Build quality & ease of use
It is a straightforward amplifier and as such, it is simple to use. The power on/off switch is a sensory type with a blue LED ring around it. The volume control potentiometer is very nice and smooth as is the rotary input selector switch on the front. Headphone output connectors on the front panel are of good quality and so are the ones on the back panel. However, at this price point I find the cheap RCA connetors unacceptable. This is a headphone amplifier and as such it is bound to be disconnected, moved and reconnected more than a couple of times. Even though these conntectors would withstand a bit of that, much nicer ones would have been appreciated and not nearly as expensive as the glass covered top. One interesting detail is the volume control shaft. Apparently, the potentiometer on the front panel is hooked up to a long shaft that goes half way into the chassis and this is where the actual attenuator is located. Clearly, some effort has gone into making the signal path shorter. It's a nice touch and in the days of high fidelity mayham in the late seventies and early eighties Sony used to use this principle for almost all switches on their higher end components. Finish is first class as expected. If not for those cheap connectors on the back, I would have given it a pure 10 but as it is, it only gets an 8.
Value for money
At 1600 Euro in Croatia and most parts of Europe, this is not at all a cheap amplifier. It does offer a pretty high level of performance for the money but competition is more than stiff. It is one of the most expensive solid state amplifiers available in this part of the world. The conclusion is then, the Sennheiser delivers but not to a point where someone should buy it without taking a good listen at the competition. From a perspective of audio technology, this is a nice piece that will appeal to many I am sure and one day might prove to be quite a valuable piece since we don't know how many they are planning on producing.
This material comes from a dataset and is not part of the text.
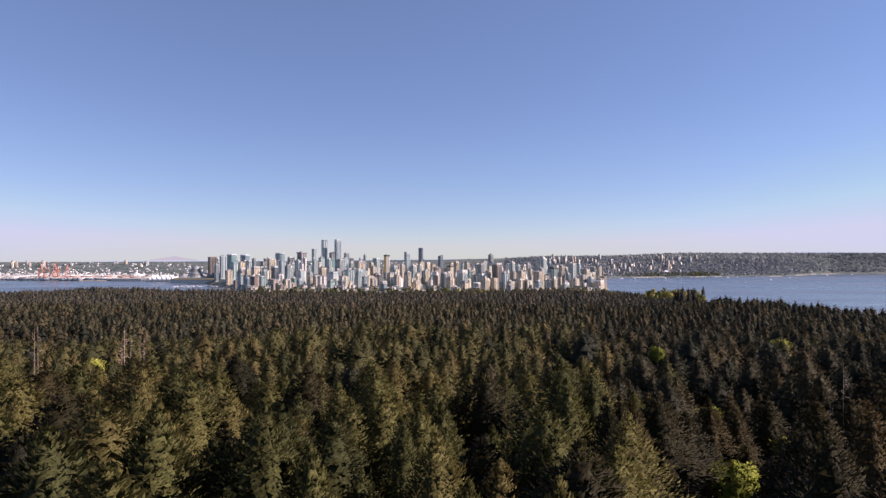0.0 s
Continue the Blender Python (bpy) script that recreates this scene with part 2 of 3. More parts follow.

Headphones used: Sennheiser HD800 and HD650, Beyerdynamit T1, highly modified AKG K240DF (used only to verify the response balance)
Transport: modified Denon DCD-1520 (Sony KSS-151)
D/A converter: reference triode DAC ver. 1.1. (based on a single 6H30 fed directly off CS4398's pins, no output filter, Mundorf silver/gold/oil throughout, Holco 1% resistors)
If anyone is interested in hearing how the HDVA600 pairs with HD650, let me know. The amplifier was tested using the HD800 for the most part with some excursions with the T1.